SYNTHESIS AND POLYMER-MEDIATED REGIOSELECTIVE SELF-ASSEMBLY OF SHAPED PLASMONIC NANOPARTICLES
Publication or External Link
Plasmonic nanoparticles with collective excitations of the conduction-band electrons have many potential applications in surfaceenhanced spectroscopies, photocatalysis, photovoltaics, and biomedicine. The plasmonic properties are highly tunable via the size, shape, chemical composition, and surrounding media of individual nanoparticles, as well as by the interactions with other nanoparticles in close proximity. Fabricating plasmonic nanostructures with precisely controlled size, shape, and interparticle distance is critical for harnessing desirable properties. Although top-down lithographic techniques are widely used for fabricating shaped plasmonic nanoparticles and ensembles, the products are limited to 2D planar structures and the cost can be prohibitive. As low-cost and versatile alternatives, colloidal synthesis and self-assembly have been explored to fabricate complex plasmonic nanostructures.In this dissertation, wet-chemistry synthetic and self-assembly approaches are explored for fabricating well-defined plasmonic nanostructures with high structural complexity. Chapter 2 describes a facile synthetic method for circular and triangular gold nanorings with tunable diameters, ring thicknesses, surface roughness, and hence the plasmonic response. The gold nanorings with rough surface show 100-fold higher enhancement factor than solid gold nanoparticles as substrate for surface-enhanced Raman spectroscopy.
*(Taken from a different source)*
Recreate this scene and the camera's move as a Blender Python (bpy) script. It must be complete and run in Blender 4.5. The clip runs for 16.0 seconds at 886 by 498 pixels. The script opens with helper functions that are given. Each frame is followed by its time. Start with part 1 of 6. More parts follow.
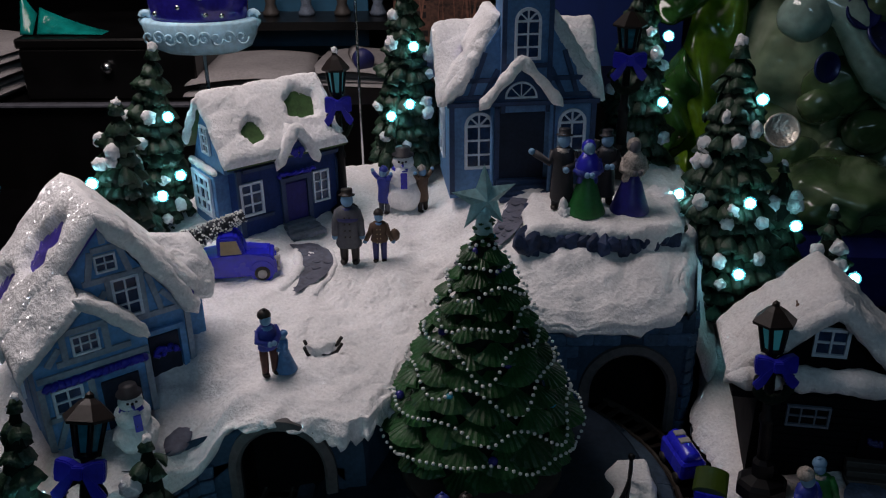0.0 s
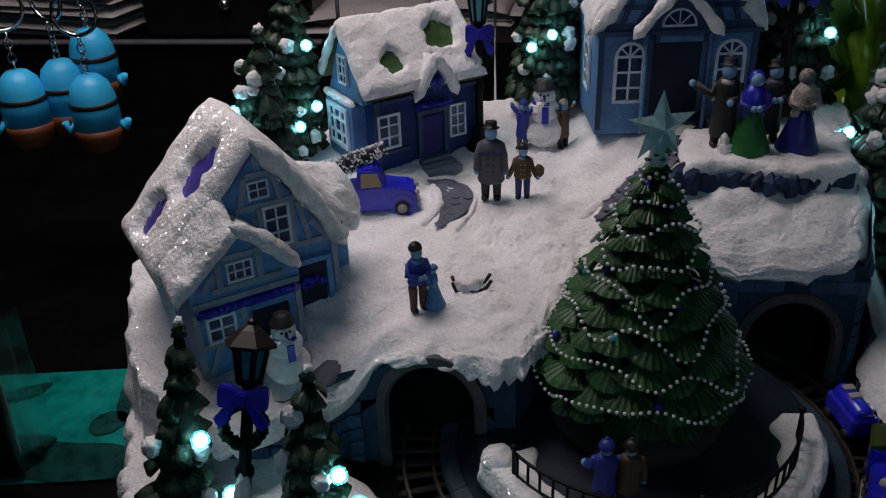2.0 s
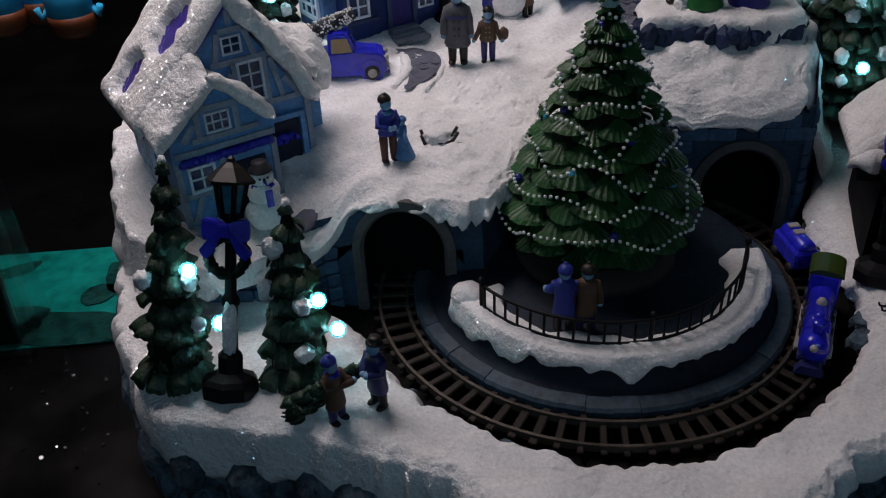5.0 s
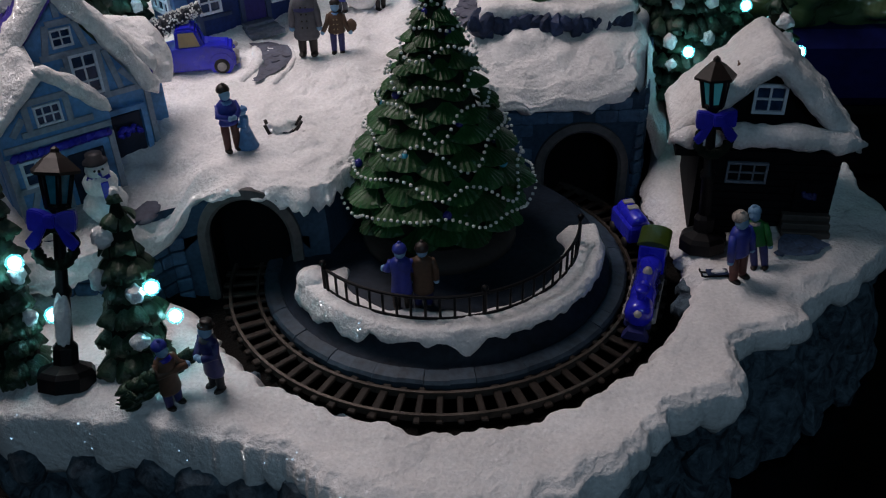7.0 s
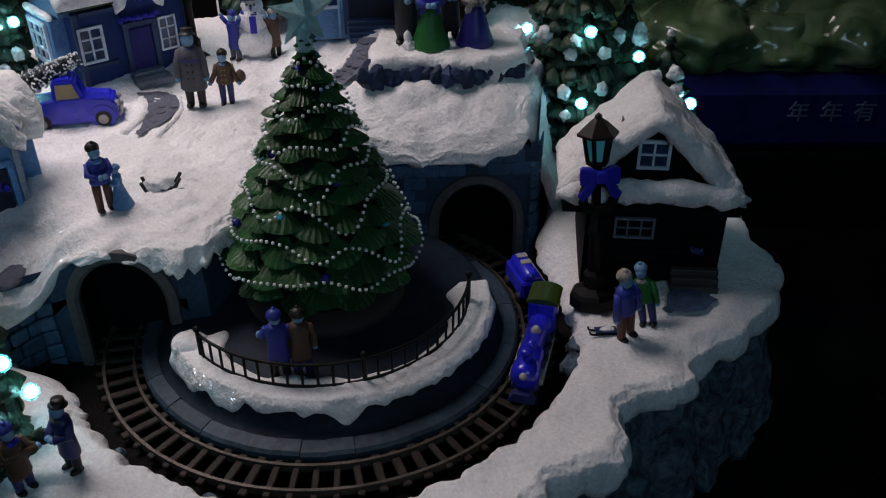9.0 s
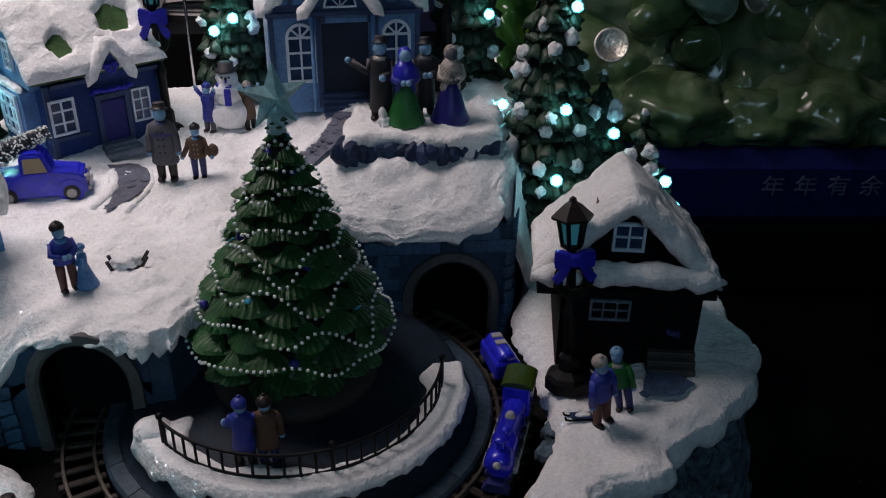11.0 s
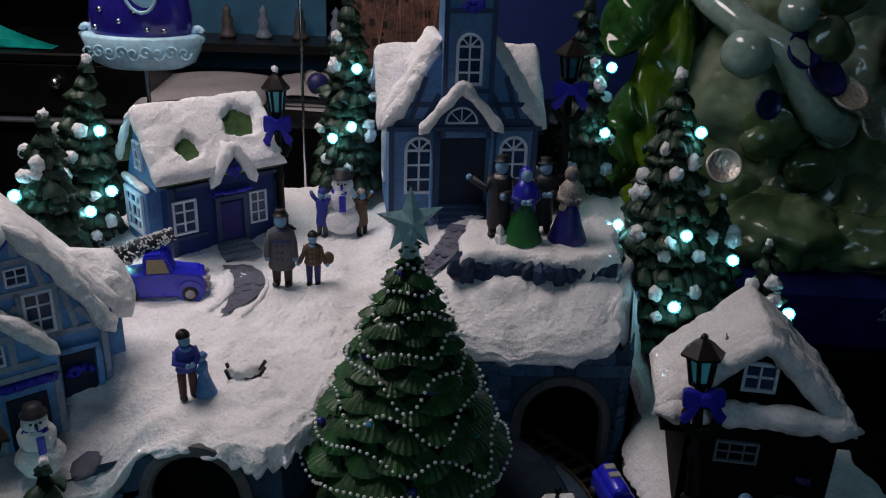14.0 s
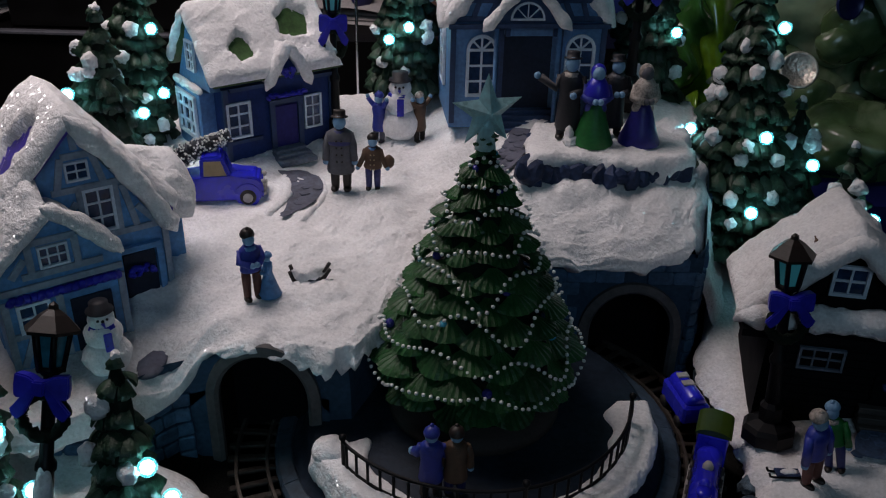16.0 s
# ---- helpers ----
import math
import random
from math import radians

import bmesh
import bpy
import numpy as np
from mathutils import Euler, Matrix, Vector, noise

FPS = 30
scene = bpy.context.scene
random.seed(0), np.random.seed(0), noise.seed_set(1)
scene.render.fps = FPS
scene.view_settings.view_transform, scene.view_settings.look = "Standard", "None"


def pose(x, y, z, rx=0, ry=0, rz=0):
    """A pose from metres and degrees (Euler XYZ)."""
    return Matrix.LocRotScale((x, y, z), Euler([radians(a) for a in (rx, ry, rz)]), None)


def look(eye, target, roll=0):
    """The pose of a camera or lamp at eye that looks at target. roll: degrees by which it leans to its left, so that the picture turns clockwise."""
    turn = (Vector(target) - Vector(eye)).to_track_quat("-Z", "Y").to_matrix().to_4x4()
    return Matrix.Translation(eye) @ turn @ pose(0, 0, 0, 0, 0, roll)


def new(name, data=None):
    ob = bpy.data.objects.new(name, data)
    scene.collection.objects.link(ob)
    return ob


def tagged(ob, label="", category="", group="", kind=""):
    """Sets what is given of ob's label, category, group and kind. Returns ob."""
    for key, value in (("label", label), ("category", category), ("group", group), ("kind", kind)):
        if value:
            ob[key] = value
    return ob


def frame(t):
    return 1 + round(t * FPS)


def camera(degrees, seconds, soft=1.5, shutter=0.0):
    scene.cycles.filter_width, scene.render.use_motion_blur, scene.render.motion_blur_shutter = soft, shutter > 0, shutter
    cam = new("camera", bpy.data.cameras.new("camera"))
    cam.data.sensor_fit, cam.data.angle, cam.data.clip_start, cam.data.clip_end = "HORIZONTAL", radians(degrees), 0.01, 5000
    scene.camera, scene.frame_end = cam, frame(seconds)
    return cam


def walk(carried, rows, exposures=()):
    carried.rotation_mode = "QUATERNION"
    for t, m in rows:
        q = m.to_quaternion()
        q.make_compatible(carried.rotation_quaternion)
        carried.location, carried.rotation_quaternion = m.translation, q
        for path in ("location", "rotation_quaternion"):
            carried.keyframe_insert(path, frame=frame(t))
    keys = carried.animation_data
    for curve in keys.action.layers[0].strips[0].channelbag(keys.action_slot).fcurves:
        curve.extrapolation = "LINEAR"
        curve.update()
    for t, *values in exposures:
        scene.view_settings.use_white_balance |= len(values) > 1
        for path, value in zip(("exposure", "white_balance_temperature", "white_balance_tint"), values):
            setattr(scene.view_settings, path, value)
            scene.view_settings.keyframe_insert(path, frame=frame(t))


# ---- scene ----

In chapter 3, we demonstrate regioselective bonding between nanospheres and nanoplates originating from the steric hindrance of polymeric ligand brushes and the anisotropy of nanoparticles. The regioselectivity enables a self-assembly system with precise control over the relative orientation of Au nanospheres on Ag nanoplates and the stoichiometry of reactive groups of copolymeric ligands dictates the number of nanoparticles in one nanocluster. The yield of each assembly was ~70% without further purification. Optical study reveals that different bonding modes affect the plasmonic coupling of assembled structures. In chapter 4, the regioselective bonding is applied to fabricate complex plasmonic nanocluster, nanoflowers and nanobuds, with distinct bonding modes. Compared with nanobuds, nanoflowers with the same number of petals show stronger electric field enhancement and further localized surface plasmon resonance peak shifts.
The synthetic and self-assembly methods demonstrated in this dissertation have great potentials and versatility in designing not only plasmonic nanoclusters, but also other inorganic nanoparticle-based functional structures with high complexity.